Personality cults and Christianity: That's trouble with a capital 'T,' now and forever ...
Year after year, thousands of Americans attend the March for Life, marching past the U.S. Capital on a late January date close to the anniversary of Roe vs. Wade.
Most of the marchers are young and come by bus from Catholic and evangelical schools. While most of the groups present are conservative, there are smaller groups like Secular Pro-Life and Democrats for Life. Most of the banners contain slogans such as, "Abortion Hurts Women," "Love Life, Choose Life" or "We are the Pro-Life Generation."
Things were different at the Save America March backing President Donald Trump's efforts to flip the 2020 election. Some banners contained messages like "Jesus is my Savior, Trump is my President." But many more proclaimed "Stand with Trump!" or "Trump 2020: No More Bulls--t."

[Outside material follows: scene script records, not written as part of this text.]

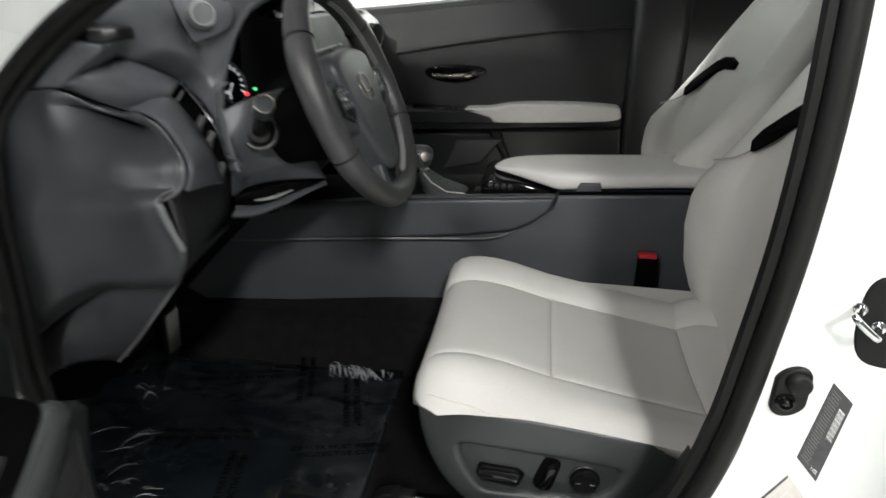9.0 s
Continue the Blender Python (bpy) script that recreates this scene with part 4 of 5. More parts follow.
    fr = lambda x, y, h: tuple(a + e1 * x + e2 * y + ax * h)
    hexo = [(-0.047, 0.022), (0.030, 0.034), (0.038, 0.026), (0.018, -0.030), (0.004, -0.036), (-0.046, -0.014)]
    part("knob_plinth", plate([(p.x, p.y) for p in spline([(*p, 0) for p in hexo], 3, True)], -0.03, 0.002, 0.002, fr), M_DASH, d, "grey knob plinth")
    part("plinth_joint", tube([fr(p.x, p.y, 0.0005) for p in spline([(*p, 0) for p in hexo], 3, True)], 0.0014, 6, True), M_CAVITY, d, "dark joint round the knob plinth")
    part("drive_knob", rings([[fr(r * math.cos(t), r * math.sin(t), h) for t in span(0, 2 * math.pi, 32)[:-1]] for r, h in ((0.019, 0.0), (0.019, 0.018), (0.0175, 0.020), (0.0155, 0.0205), (0.0150, 0.0195), (0.004, 0.0195))]), M_EDGE, d, "round grey drive mode knob")
    part("knob_ring", tube([fr(0.0168 * math.cos(t), 0.0168 * math.sin(t), 0.0205) for t in span(0, 2 * math.pi, 28)[:-1]], 0.0016, 6, True), M_EDGE_KEY, d, "thin pale knob ring")
    # lower column trim, swept from under the instruments down to the slot
    col_l = [(-0.437, 0.215, 0.925), (-0.420, 0.205, 0.872), (-0.430, 0.228, 0.815), (-0.443, 0.254, 0.777)]
    col_r = [(-0.357, 0.320, 0.952), (-0.360, 0.325, 0.922), (-0.345, 0.345, 0.850), (-0.317, 0.366, 0.788)]

    def col_shape(p, s, t):
        return p + Vector((0.010, -0.020, 0.004)) * math.sin(math.pi * s) * (1 - 0.4 * t) * min(1.0, 5 * (1 - t))
    ct = part("column_trim", coons([col_l[0], (-0.398, 0.268, 0.942), col_r[0]], [col_l[-1], (-0.425, 0.273, 0.790), (-0.387, 0.308, 0.794), (-0.346, 0.340, 0.792), col_r[-1]], col_l, col_r, 24, 44, col_shape), M_DASH, d, "grey lower column trim", sharp=60)
    thick(ct, 0.006, 1)
    slot_top = [(-0.443, 0.256, 0.776), (-0.425, 0.273, 0.789), (-0.387, 0.308, 0.793), (-0.346, 0.340, 0.791), (-0.317, 0.364, 0.788)]
    slot_low = [(-0.437, 0.250, 0.764), (-0.404, 0.277, 0.760), (-0.370, 0.309, 0.769), (-0.340, 0.337, 0.778), (-0.317, 0.360, 0.785)]
    lip_foot = [(-0.445, 0.243, 0.743), (-0.417, 0.266, 0.740), (-0.383, 0.298, 0.749), (-0.349, 0.331, 0.767), (-0.317, 0.362, 0.783)]
    part("slot_hollow", patch(slot_top, slot_low, 8, (-0.006, 0.014, 0.0)), M_GLOSS, ct, "gloss black slot hollow", sharp=60)
    thick(part("slot_lip", patch(slot_low, lip_foot, 8, (0.004, -0.008, -0.002)), M_DASH, ct, "rounded grey lip under the slot", sharp=60), 0.004, -1)
    # bright highlight line of the recess, modelled as a tapered sliver
    part("slot_highlight", tube(spline([(-0.412, 0.268, 0.769), (-0.388, 0.290, 0.770), (-0.362, 0.315, 0.778)], 6), lambda q: 0.0012 + 0.0022 * math.sin(math.pi * q), 8), M_EDGE_KEY, ct, "pale sliver as the highlight in the slot")
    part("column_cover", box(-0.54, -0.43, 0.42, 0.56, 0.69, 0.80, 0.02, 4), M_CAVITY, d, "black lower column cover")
    # black sheet that stands for the dark space below the dash
    part("lower_dash_shade", patch([(-0.44, 0.10, 0.74), (-0.52, 0.12, 0.66), (-0.62, 0.18, 0.50)], [(-0.42, 0.62, 0.76), (-0.52, 0.62, 0.66), (-0.66, 0.62, 0.52)], 8), M_CAVITY, d, "sheet under the dash, black for the shade there")
    # centre stack and passenger dash
    part("stack_panel", rings([[(x, y, z) for x, z in ((-0.44, 1.04), (-0.43, 1.00), (-0.40, 0.92), (-0.38, 0.84), (-0.40, 0.74), (-0.5, 0.70), (-0.9, 0.70), (-0.9, 1.04))] for y in span(0.56, 0.90, 6)]), M_TRIM_DARK, d, "dark centre stack panel", sharp=60)
    part("stack_screen", box(-0.50, -0.485, 0.60, 0.86, 1.03, 1.13, 0.004), M_SCREEN, d, "dark central display")
    for k, z in enumerate((0.955, 0.905)):
        part("stack_bar", tube([(-0.405 + 0.014 * k, 0.59, z), (-0.405 + 0.014 * k, 0.87, z)], 0.006, 8), M_NICKEL, d, "bright trim bar")
        for j in range(6):
            part("stack_button", box(-0.412 + 0.013 * k, -0.396 + 0.013 * k, 0.60 + 0.045 * j, 0.635 + 0.045 * j, z - 0.030, z - 0.012, 0.003), M_KEY, d, "grey stack button")
    part("stack_strip", tube([(-0.427, 0.563, 0.975), (-0.417, 0.66, 0.976), (-0.408, 0.80, 0.980)], 0.0032, 8), M_EDGE_KEY, d, "pale trim strip")
    for y, z in ((0.585, 0.955), (0.596, 0.922), (0.735, 0.962), (0.690, 0.938), (0.760, 0.955)):
        part("stack_knob", box(-0.414 - 0.4 * (z - 0.955), -0.402 - 0.4 * (z - 0.955), y, y + 0.014, z, z + 0.010, 0.003), M_NICKEL, d, "small bright stack switch")
    part("passenger_dash", rings([[(x, y, z) for x, z in ((-0.50, 1.03), (-0.46, 1.00), (-0.44, 0.95), (-0.46, 0.90), (-0.50, 0.86), (-0.50, 0.72), (-0.58, 0.62), (-0.9, 0.62), (-0.9, 1.03))] for y in span(0.90, 1.40, 6)]), M_TRIM_DARK, d, "dark passenger dashboard", sharp=60)
    part("passenger_vent", cyl((-0.47, 1.30, 0.965), (-0.435, 1.29, 0.968), 0.032, 24, bevel=0.004), M_GLOSS, d, "round passenger vent")
    part("dash_strip", tube([(-0.445, 0.92, 0.985), (-0.44, 1.24, 0.975)], 0.004, 8), M_NICKEL, d, "thin bright dash strip")
    return d


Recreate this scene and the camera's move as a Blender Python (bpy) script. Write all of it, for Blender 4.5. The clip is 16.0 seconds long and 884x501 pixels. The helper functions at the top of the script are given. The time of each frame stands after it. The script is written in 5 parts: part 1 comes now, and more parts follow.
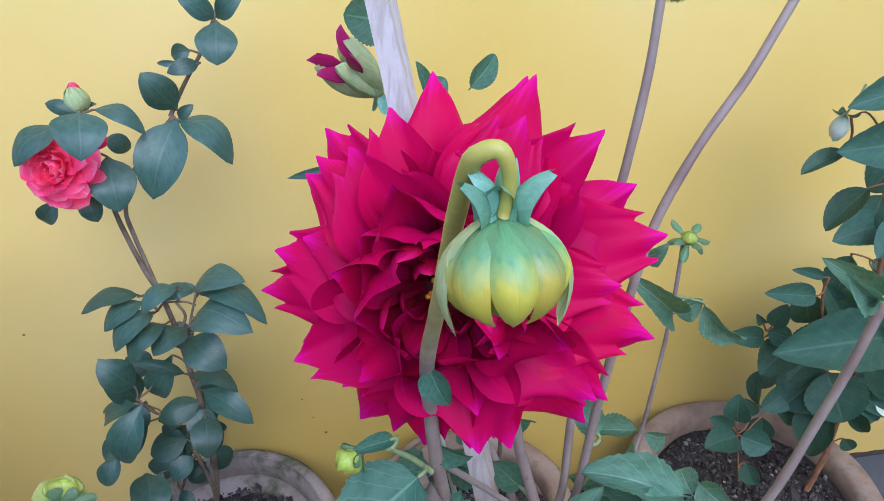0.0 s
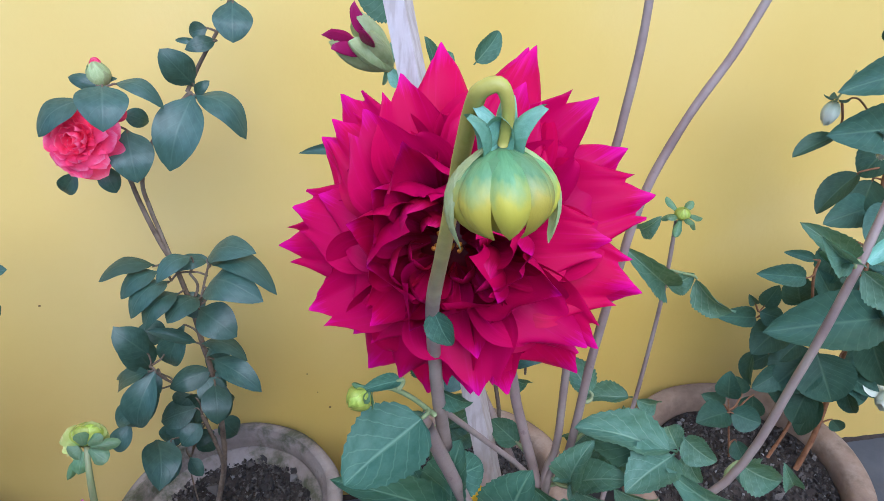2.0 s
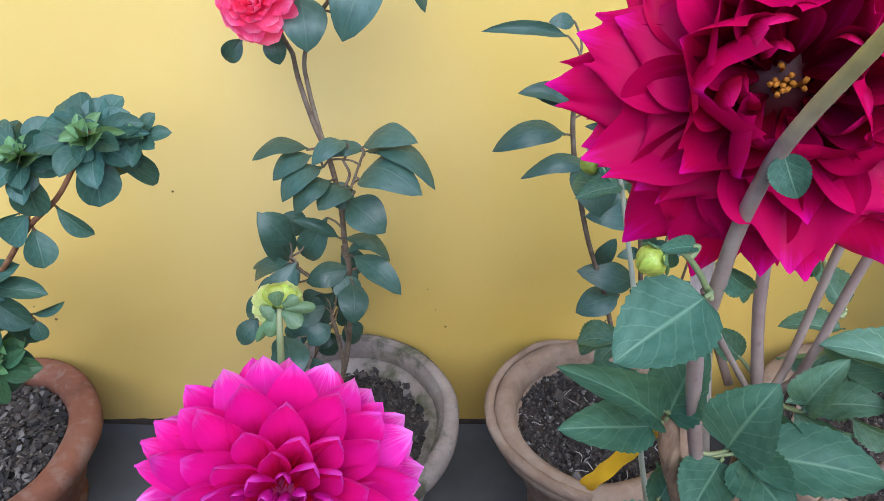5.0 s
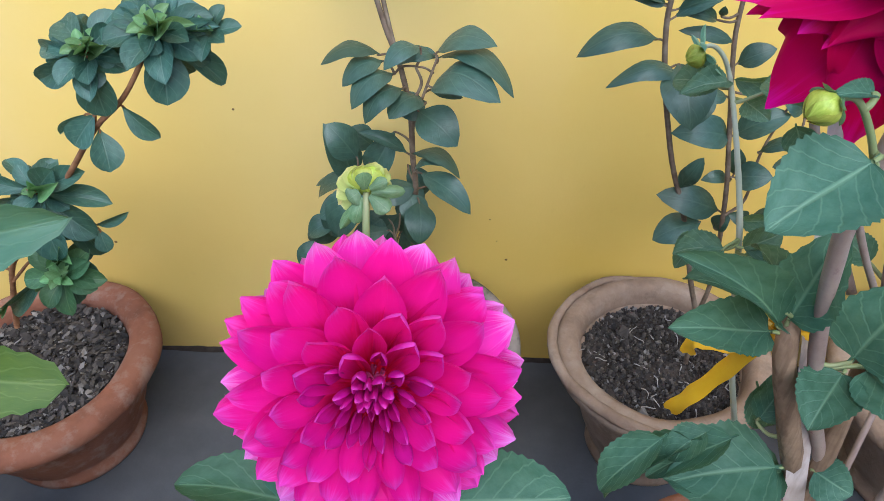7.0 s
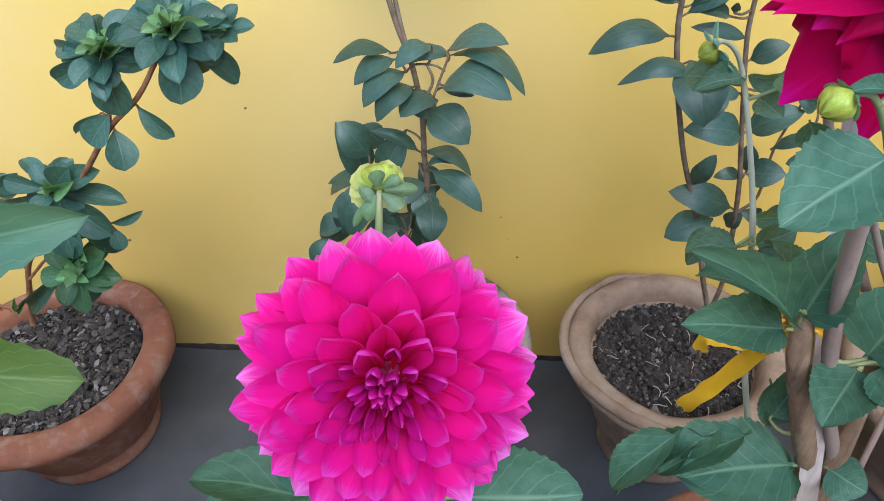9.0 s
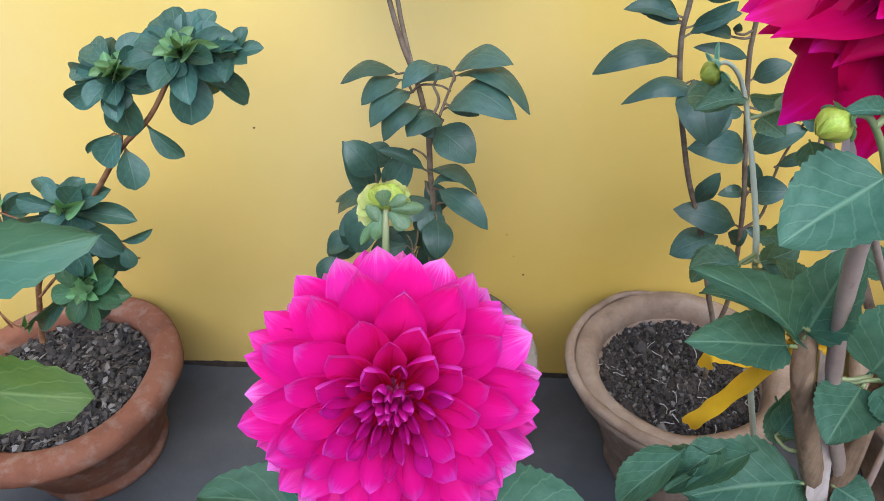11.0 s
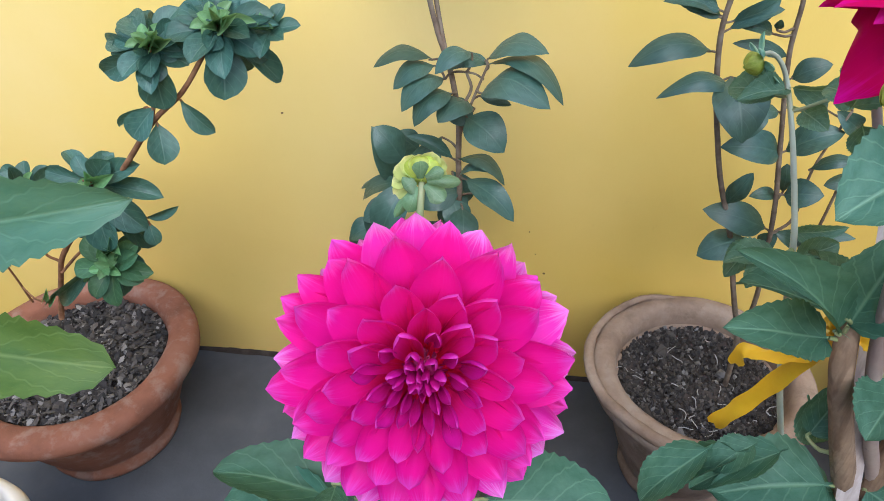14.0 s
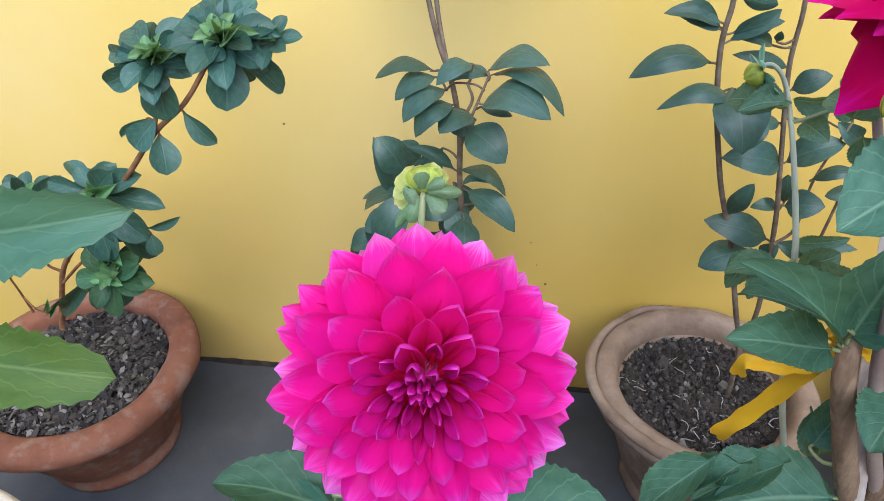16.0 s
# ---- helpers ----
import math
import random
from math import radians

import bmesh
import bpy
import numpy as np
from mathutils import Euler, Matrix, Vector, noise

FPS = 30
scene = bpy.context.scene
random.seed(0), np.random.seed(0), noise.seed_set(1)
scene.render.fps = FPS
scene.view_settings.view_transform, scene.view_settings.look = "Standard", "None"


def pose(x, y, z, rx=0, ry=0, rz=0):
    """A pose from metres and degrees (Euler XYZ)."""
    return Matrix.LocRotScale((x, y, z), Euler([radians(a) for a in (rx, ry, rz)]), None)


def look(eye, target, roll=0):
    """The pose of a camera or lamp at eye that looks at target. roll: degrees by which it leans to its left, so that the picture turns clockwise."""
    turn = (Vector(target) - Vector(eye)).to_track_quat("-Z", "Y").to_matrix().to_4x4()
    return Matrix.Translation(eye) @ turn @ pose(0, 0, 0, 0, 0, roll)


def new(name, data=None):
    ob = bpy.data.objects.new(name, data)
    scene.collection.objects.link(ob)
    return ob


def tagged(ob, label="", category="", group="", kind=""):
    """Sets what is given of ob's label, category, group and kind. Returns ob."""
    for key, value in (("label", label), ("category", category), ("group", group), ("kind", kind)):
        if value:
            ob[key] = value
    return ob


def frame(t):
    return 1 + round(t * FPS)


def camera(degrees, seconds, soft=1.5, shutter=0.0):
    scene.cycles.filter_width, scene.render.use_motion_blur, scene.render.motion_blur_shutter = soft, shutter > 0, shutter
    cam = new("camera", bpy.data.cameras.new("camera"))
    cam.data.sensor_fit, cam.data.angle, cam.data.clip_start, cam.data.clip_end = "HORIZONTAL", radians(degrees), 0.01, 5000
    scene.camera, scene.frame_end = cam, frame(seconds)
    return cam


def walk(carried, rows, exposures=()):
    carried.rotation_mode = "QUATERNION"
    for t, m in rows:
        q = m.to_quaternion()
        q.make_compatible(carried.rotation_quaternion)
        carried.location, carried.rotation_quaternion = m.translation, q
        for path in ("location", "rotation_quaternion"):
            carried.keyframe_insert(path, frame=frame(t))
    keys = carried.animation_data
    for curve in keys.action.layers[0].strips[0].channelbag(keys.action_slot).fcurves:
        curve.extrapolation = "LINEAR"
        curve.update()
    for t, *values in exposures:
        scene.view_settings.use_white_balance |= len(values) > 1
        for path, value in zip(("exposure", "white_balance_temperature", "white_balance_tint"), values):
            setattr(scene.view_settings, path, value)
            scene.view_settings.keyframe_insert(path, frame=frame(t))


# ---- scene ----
cam = camera(66.0, 16.0, soft=0.5)
PATH = [
    (0, (0.131, 0.213, 1.018), (0.26, 1.869, -0.097), -3.7),
    (0.5, (0.128, 0.2, 1.021), (0.26, 1.857, -0.09), -3.6),
    (1, (0.128, 0.19, 1.023), (0.269, 1.855, -0.076), -3.6),
    (1.5, (0.13, 0.18, 1.025), (0.262, 1.845, -0.074), -3.9),
    (2, (0.126, 0.181, 1.018), (0.247, 1.826, -0.113), -3.0),
    (2.5, (0.114, 0.194, 1.003), (0.237, 1.807, -0.172), -1.4),
    (3, (0.106, 0.208, 0.995), (0.23, 1.818, -0.185), -0.6),
    (3.5, (0.097, 0.21, 0.991), (0.194, 1.825, -0.184), -0.8),
    (4, (0.085, 0.205, 0.987), (0.141, 1.832, -0.175), -1.2),
    (4.5, (0.055, 0.203, 0.975), (0.048, 1.818, -0.205), -1.4),
    (5, (0.021, 0.2, 0.95), (-0.04, 1.77, -0.287), -1.8),
    (5.2, (0.013, 0.204, 0.938), (-0.062, 1.762, -0.314), -2.0),
    (7.3, (-0.014, 0.196, 0.898), (-0.207, 1.68, -0.428), -3.9),
    (7.5, (-0.013, 0.196, 0.9), (-0.216, 1.682, -0.423), -4.3),
    (8, (-0.015, 0.195, 0.899), (-0.215, 1.676, -0.43), -4.1),
    (10.5, (-0.015, 0.194, 0.899), (-0.224, 1.687, -0.416), -4.2),
    (11, (-0.014, 0.191, 0.903), (-0.236, 1.704, -0.387), -4.5),
    (11.5, (-0.016, 0.191, 0.903), (-0.232, 1.712, -0.377), -4.0),
    (12, (-0.018, 0.186, 0.9), (-0.247, 1.707, -0.379), -3.6),
    (12.5, (-0.027, 0.179, 0.889), (-0.288, 1.697, -0.386), -2.4),
    (13, (-0.027, 0.18, 0.888), (-0.285, 1.697, -0.389), -2.6),
    (13.5, (-0.026, 0.182, 0.885), (-0.285, 1.699, -0.392), -2.8),
    (14, (-0.026, 0.182, 0.886), (-0.286, 1.704, -0.386), -2.8),
    (14.5, (-0.024, 0.182, 0.886), (-0.291, 1.712, -0.373), -3.2),
    (15, (-0.025, 0.182, 0.886), (-0.297, 1.71, -0.375), -3.0),
    (15.5, (-0.026, 0.182, 0.886), (-0.293, 1.715, -0.37), -2.8),
    (16, (-0.026, 0.182, 0.886), (-0.291, 1.722, -0.361), -2.8),
]
walk(cam, [(t, look(eye, target, roll)) for t, eye, target, roll in PATH],
     exposures=[(0, 1.11, 5050, 12), (2, 1.17, 5080, 12), (4, 1.34, 5080, 13), (5.5, 1.40, 5500, 9), (10, 1.43, 5580, 8), (16, 1.47, 5580, 8)])

# ---------------------------------------------------------------- light
world = bpy.data.worlds.new("sky")
scene.world = world
world.use_nodes = True
wn = world.node_tree.nodes
sky = wn.new("ShaderNodeTexSky")
sky.sky_type, sky.sun_disc = "NISHITA", False
sky.sun_elevation, sky.sun_rotation = radians(50), radians(168)
sky.altitude, sky.dust_density = 200, 2.0
wn["Background"].inputs["Strength"].default_value = 0.15
world.node_tree.links.new(sky.outputs["Color"], wn["Background"].inputs["Color"])
sun_data = bpy.data.lights.new("sun", "SUN")
sun_data.energy, sun_data.angle, sun_data.color = 1.0, radians(60), (1.0, 0.97, 0.93)
sun = new("sun", sun_data)
sun.matrix_world = look((0.6, -1.85, 3.8), (0, 0.9, 0.4))


# ---------------------------------------------------------------- materials
def material(name, build):
    m = bpy.data.materials.new(name)
    m.use_nodes = True
    t = m.node_tree
    build(m, t, t.nodes["Principled BSDF"])
    return m


def add(t, kind, **ins):
    n = t.nodes.new(kind)
    for k, v in ins.items():
        n.inputs[k].default_value = v
    return n


def noise_tex(t, scale, detail=4, rough=0.55, coord="Object"):
    co = t.nodes.new("ShaderNodeTexCoord")
    n = add(t, "ShaderNodeTexNoise", Scale=scale, Detail=detail, Roughness=rough)
    t.links.new(co.outputs[coord], n.inputs["Vector"])
    return n.outputs["Fac"]


def ramp(t, fac, stops):
    r = t.nodes.new("ShaderNodeValToRGB")
    e = r.color_ramp.elements
    while len(e) < len(stops):
        e.new(0.5)
    for k, (p, c) in enumerate(stops):
        e[k].position, e[k].color = p, (*c, 1)
    t.links.new(fac, r.inputs["Fac"])
    return r.outputs["Color"]


def mixc(t, a, b, fac, mode="MIX"):
    n = t.nodes.new("ShaderNodeMix")
    n.data_type, n.blend_type = "RGBA", mode
    for sock, v in ((n.inputs[6], a), (n.inputs[7], b), (n.inputs[0], fac)):
        if isinstance(v, (int, float)):
            sock.default_value = v
        elif isinstance(v, tuple):
            sock.default_value = (*v, 1)
        else:
            t.links.new(v, sock)
    return n.outputs[2]


def math_node(t, op, a, b=0.0):
    n = t.nodes.new("ShaderNodeMath")
    n.operation = op
    for sock, v in ((n.inputs[0], a), (n.inputs[1], b)):
        if isinstance(v, (int, float)):
            sock.default_value = v
        else:
            t.links.new(v, sock)
    return n.outputs[0]


def bump(t, bsdf, height, strength, distance):
    n = add(t, "ShaderNodeBump", Strength=strength, Distance=distance)
    t.links.new(height, n.inputs["Height"])
    t.links.new(n.outputs["Normal"], bsdf.inputs["Normal"])
    return n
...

It's one thing to march for a cause. It is something else to hail a political leader as the key to saving America, said Southern Baptist Seminary President R. Albert Mohler, Jr., a central figure in evangelical debates about Trump.
"The American experiment in ordered liberty is inherently threatened by a cult of personality. And we saw the results of that. … So many of those who were there as protestors explicitly said that they were there in the name of Donald Trump," said Mohler, in a podcast the day after U.S. Capitol riot. "It was Trump that was the name on the banners. They were not making the argument about trying to perpetuate certain political principles or even policies or platforms."
History shows that personality cults -- left or right -- are dangerous, he stressed. After this "American nightmare," Christians should soberly ponder the "way sin works" and its impact on powerful leaders who are tempted to become demagogues.
"Demagoguery simply means that you have a character who comes to power on the basis of emotion, rather than argument, and passion rather than political principles," said Mohler.
It's crucial to know that, in 2016, Mohler was numbered among evangelical leaders who opposed Trump's candidacy. When the New York City billionaire clinched the GOP nomination, Mohler tweeted: "Never. Ever. Period."
But in 2020 he said he would vote for Trump in support of the Republican Party, thus opposing the Democratic Party platform. In a Houston Chronicle interview after the January 6th riot, Mohler refused to apologize, stating that for "most evangelical Christians, voting for Donald Trump was seen as a necessity in a binary system."
In a second post-riot podcast Mohler bluntly said that the U.S. House and Senate were "invaded by those who had been gathered for a mob and sent towards the Capitol by language that can only be traced back to the president of the United States."
Tensions inside the Southern Baptist Convention, America's largest Protestant body, have been especially high during this Beltway drama.
Southern Baptist Convention President J.D. Greear, via Twitter, stressed that "peaceful transitions of power" are part of "honoring and submitting to God's ordained leaders whether they were our choice or not. We need you, @POTUS to condemn this mob. … Praying for safety."
The popular Bible teacher Beth Moore tweeted: "I don't know the Jesus some have paraded and waved around in the middle of this treachery today. … They may be acting in the name of some other Jesus, but that's not the Jesus of the Gospels."
Ethics and Religious Liberty Commission leader Russell Moore continued his opposition to the tactics of some Trump supporters. The sight of rioters with Christian banners offered a "picture of Jesus Christ and of his gospel that is satanic," he said, in an online essay.
"The mixing of the Christian religion with crazed and counter-biblical cults such as QAnon is telling the outside world that this is what the gospel is. That's a lie and it is blasphemous against a holy God," said Moore, who once worked for a pro-life Mississippi Democrat in the U.S. Congress.
Many Americans assume that evangelicalism has become a "means to an end" during the Trump era. What now?
"A start," said Moore, "is for the church to say, clearly, conspiracy theories and insurrections and riots and murders and incitement are out of step with the Word of God and we will not -- not one of us -- spend one second hemming or hawing about that."